India’s ruling BJP Party (Bharatiya Janata Party), led by Narendra Modi, has successfully pushed contentious immigration reform through the Indian Congress. The reformed Citizenship Act grants citizenship to persecuted minorities from the neighbouring countries of Pakistan, Afghanistan and Bangladesh – implicitly excluding Muslims. Prime Minister Ram Kovind, who in 2010 labelled Islam as ‘alien’ (India has more Muslims than neighbouring Islamic Pakistan), formally ratified the legislation on December 12th.
Sanjay Jan, Indian Congress Party Spokesman, expressed worrying sentiments, asserting “the reformed law is part of a deeper division fuelled by the BJP to polarise the Indian polity, in effect, ensuring the Indian political arena hits boiling point during the election periods when the BJP can capitalise upon the insecurity”. An apt case of aggression is the scrambling of jets to Pakistan’s airspace in April 2010, coincidentally just before Modi’s BJP won a landslide in the election.

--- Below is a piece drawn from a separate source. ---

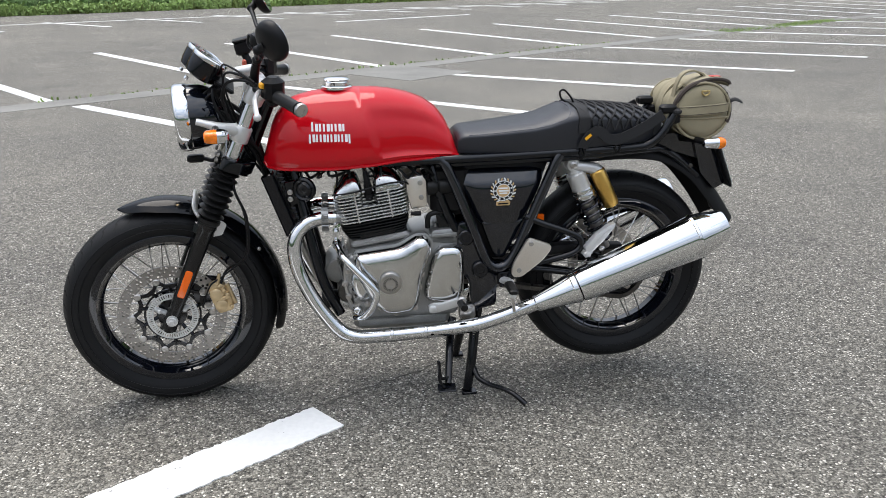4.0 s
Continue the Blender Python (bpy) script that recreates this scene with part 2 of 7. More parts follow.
# ---- shapes ----
class Shape:
    """Vertices and faces gathered piece by piece."""

    def __init__(self):
        self.v, self.f = [], []

    def add(self, verts, faces):
        k = len(self.v)
        self.v += [Vector(p) for p in verts]
        self.f += [tuple(i + k for i in q) for q in faces]
        return self

    def rings(self, rings, closed=True, caps=True, loop=False):
        """A skin over rings of equally many points."""
        n = len(rings[0])
        verts = [p for r in rings for p in r]
        faces = []
        last = len(rings) if loop else len(rings) - 1
        for a in range(last):
            b = (a + 1) % len(rings)
            for i in range(n if closed else n - 1):
                j = (i + 1) % n
                faces.append((a * n + i, a * n + j, b * n + j, b * n + i))
        if caps and not loop and closed:
            faces.append(tuple(reversed(range(n))))
            faces.append(tuple((len(rings) - 1) * n + i for i in range(n)))
        return self.add(verts, faces)

    def tube(self, path, r, seg=10, smooth=0, loop=False, flat=1.0):
        """A round bar along a path; r: one radius or one for each point; flat: squash of its second axis."""
        pts = [Vector(p) for p in path]
        rad = list(r) if isinstance(r, (list, tuple)) else [r] * len(pts)
        if smooth:
            pts, rad = glide(pts, rad, smooth, loop)
        out, up = [], None
        for i, p in enumerate(pts):
            a = pts[i - 1] if i or loop else p
            b = pts[(i + 1) % len(pts)] if i < len(pts) - 1 or loop else p
            t = (b - a).normalized()
            if up is None:
                up = t.orthogonal().normalized()
                if abs(t.y) < 0.9:
                    up = (Vector((0, 1, 0)) - t * t.y).normalized()
            up = (up - t * up.dot(t)).normalized()
            s = t.cross(up)
            out.append([p + (up * math.cos(w) + s * (flat * math.sin(w))) * rad[i] for w in (2 * math.pi * k / seg for k in range(seg))])
        return self.rings(out, loop=loop)

    def lathe(self, profile, at=(0, 0, 0), axis=(0, 0, 1), seg=24, loop=False, caps=True):
        """Turns (radius, height) points round an axis."""
        m = Vector(axis).normalized().to_track_quat("Z", "Y").to_matrix()
        out = [[Vector(at) + m @ Vector((max(r, 1e-5) * math.cos(2 * math.pi * k / seg), max(r, 1e-5) * math.sin(2 * math.pi * k / seg), h)) for k in range(seg)] for r, h in profile]
        return self.rings(out, loop=loop, caps=caps and not loop)

    def rod(self, a, b, r, seg=12, r2=None):
        a, b = Vector(a), Vector(b)
        r2 = r if r2 is None else r2
        d = (b - a).length
        c = min(r, r2, d) * 0.12
        return self.lathe([(r - c, 0), (r, c), (r2, d - c), (r2 - c, d)], a, b - a, seg)

    def box(self, size, m=Matrix(), bevel=0.0):
        if not isinstance(m, Matrix):
            m = Matrix.Translation(m)
        x, y, z = (s / 2 for s in size)
        if not bevel:
            return self.add([m @ Vector((sx * x, sy * y, sz * z)) for sz in (-1, 1) for sy in (-1, 1) for sx in (-1, 1)],
                            [(0, 2, 3, 1), (4, 5, 7, 6), (0, 1, 5, 4), (2, 6, 7, 3), (0, 4, 6, 2), (1, 3, 7, 5)])
        b = min(bevel, x, y, z)
        ring = lambda e, h: [m @ Vector(p) for p in ((x - e, -y + e + b, h), (x - e, y - e - b, h), (x - e - b, y - e, h), (-x + e + b, y - e, h), (-x + e, y - e - b, h), (-x + e, -y + e + b, h), (-x + e + b, -y + e, h), (x - e - b, -y + e, h))]  # noqa: E731
        return self.rings([ring(b * 0.9, -z), ring(0, -z + b), ring(0, z - b), ring(b * 0.9, z)])

    def plate(self, outline, y0, y1, bevel=0.0, axis="y", dome=0.0):
        """A flat piece with the given (x, z) outline between two depths, its edges bevelled; dome: how far the front face swells."""
        pts = [Vector((a, b)) for a, b in outline]
        area = sum(p.x * q.y - q.x * p.y for p, q in zip(pts, pts[1:] + pts[:1]))
        if area < 0:
            pts.reverse()

        def inset(d):
            out = []
            for i, p in enumerate(pts):
                a, b = (p - pts[i - 1]), (pts[(i + 1) % len(pts)] - p)
                na, nb = Vector((-a.y, a.x)), Vector((-b.y, b.x))
                nn = (na.normalized() if na.length else na) + (nb.normalized() if nb.length else nb)
                out.append(p + (nn.normalized() * d if nn.length > 1e-6 else nn))
            return out

        def put(q, y):
            return {"y": lambda p: Vector((p.x, y, p.y)), "z": lambda p: Vector((p.x, p.y, y)), "x": lambda p: Vector((y, p.x, p.y))}[axis](q)

        s = 1 if y1 > y0 else -1
        mid = sum(pts, Vector((0, 0))) / len(pts)
        levels = [(0.0, y0)]
        if bevel:
            n = 6 if bevel > 0.012 else 2
            levels += [(bevel * (1 - math.cos(a)), y1 - s * bevel * (1 - math.sin(a))) for a in (math.pi / 2 * k / n for k in range(n + 1))]
        else:
            levels += [(0.0, y1)]
        rows = [[put(p, y) for p in inset(d)] for d, y in levels]
        if dome:
            last = inset(bevel)
            for k in (0.92, 0.84, 0.74, 0.62, 0.48, 0.32, 0.12):
                rows.append([put(mid + (p - mid) * k, y1 + s * dome * (1 - k * k)) for p in last])
        return self.rings(rows)

    def ball(self, at, radii, m=Matrix(), seg=12, rows=8):
        if not isinstance(radii, (tuple, list)):
            radii = (radii,) * 3
        out = []
        for i in range(rows + 1):
            a = math.pi * i / rows
            out.append([Vector(at) + m.to_3x3() @ Vector((radii[0] * max(math.sin(a), 1e-4) * math.cos(w), radii[1] * max(math.sin(a), 1e-4) * math.sin(w), -radii[2] * math.cos(a))) for w in (2 * math.pi * k / seg for k in range(seg))])
        return self.rings(out)

    def ribbon(self, path, side, thick=0.003, smooth=0):
        """A flat strap along a path; side: half its width, as a vector, or a length to lie across the path in the xz plane."""
        pts = [Vector(p) for p in path]
        if smooth:
            pts = glide(pts, [0] * len(pts), smooth)[0]
        rows = []
        for i, p in enumerate(pts):
            t = (pts[min(i + 1, len(pts) - 1)] - pts[max(i - 1, 0)]).normalized()
            w = side if isinstance(side, Vector) else Vector((-t.z, 0, t.x)).normalized() * side
            n = t.cross(w).normalized() * thick * 0.5
            rows.append([p + w + n, p - w + n, p - w - n, p + w - n])
        return self.rings(rows)

    def join(self, other, m=Matrix()):
        return self.add([m @ p for p in other.v], other.f)

    def moved(self, m):
        self.v = [m @ p for p in self.v]
        return self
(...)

Conversely, Nalin Kohli, BJP Spokesperson, expressed the bill’s historical underpinning; claiming the bill “is for those who could not make it across during the 1947 Partition” (which saw the bloody creation of modern day Pakistan and India), asserting “Muslims have their own countries”. Denoting back to the sentiments expressed by Sanjay Jan, Nazia Erum, an Indian Muslim author, echoes a similar perspective centred on Muslims; “It’s undeniable that in the last four of five years, it has become much worse for Muslims in India. The BJP has tacitly equipped hatred with mainstream legitimacy.”

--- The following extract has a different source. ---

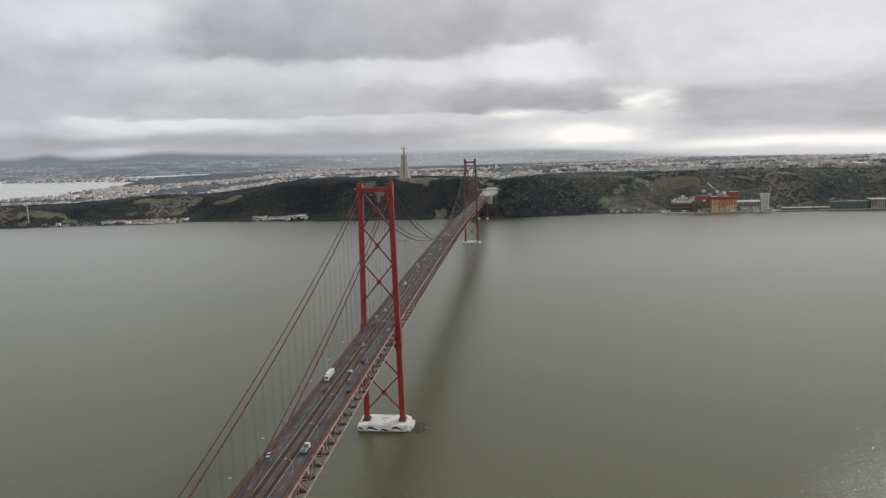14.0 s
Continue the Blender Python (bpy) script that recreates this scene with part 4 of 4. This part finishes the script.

The most apt criticism espoused by Human Rights organisations and political opponents alike, aside from the institutionally impervious dehumanisation of Muslims – following 2 million Muslims being rendered stateless earlier this year – is the State of India’s unwavering commitment to incessantly refute the very principles of the Indian Constitution, Article 14 in particular. This is undeniable; the Indian constitution upholds secularism, and by conditioning any aspect of citizenship upon religion, and the exclusion of Muslims (whether Rohingya, Uighurs, Hazaras or Ahmediya’s persecuted minorities) and Hindu Tamil’s in Sri Lanka, the Indian state exhibits fearlessness in resolutely exercising its legislative bureaucracy against the nation’s founding principles.

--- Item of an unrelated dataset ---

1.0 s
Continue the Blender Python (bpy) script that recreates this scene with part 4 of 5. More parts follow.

As is the case with any political actions, a historic perspective assists in ascertaining the root cause of the BJP’s divisive jingoistic and fascist nationalism, perhaps most aptly conveyed in Senior BJP Officials threatening to deport Rohingya refugees back to Myanmar, where the group is victim to ethnic cleansing. The roots of BJP’s Hinduvta (Hindu Chauvinism) can be, in considerable part, traced back to anxiety during the British Colonial Administration. The creation of Muhammad Ali Jinnah’s All-India Muslim League, which constructed the political rhetoric culminating in the modern Islamic State of Pakistan in 1947, planted the religious grounds on which the BJP’s predecessor, the Hindu Mahasbha (founded by 2 British Civil Servants no less), would engage in a dirty religious war. Aptly, today we see Modi’s modern re-enactment in capitalising on Islamophobia in segments of the Hindu psyche, a bigotry sowed intermittently from the colonial period, adopting a zealous identification against a Muslim Pakistan.
More troublingly, divisive fascist ideologies have taken root across numerous societies, harvesting the seeds of the pain and insecurity at the heart of the nation. Mirrored by Hinduvsta, both the US in the West and China in the East have politicised Islam to varying degrees, particularly post-9/11. Like any politically aggressive ideology nurtured in insecurity and division, the question is, will these polities pursue anti-other policies, verging on increased right-wing fascist violence and labour camps (as present in China), or engage in restorative legislation aimed at the root cause, and seek to integrate and accept the other?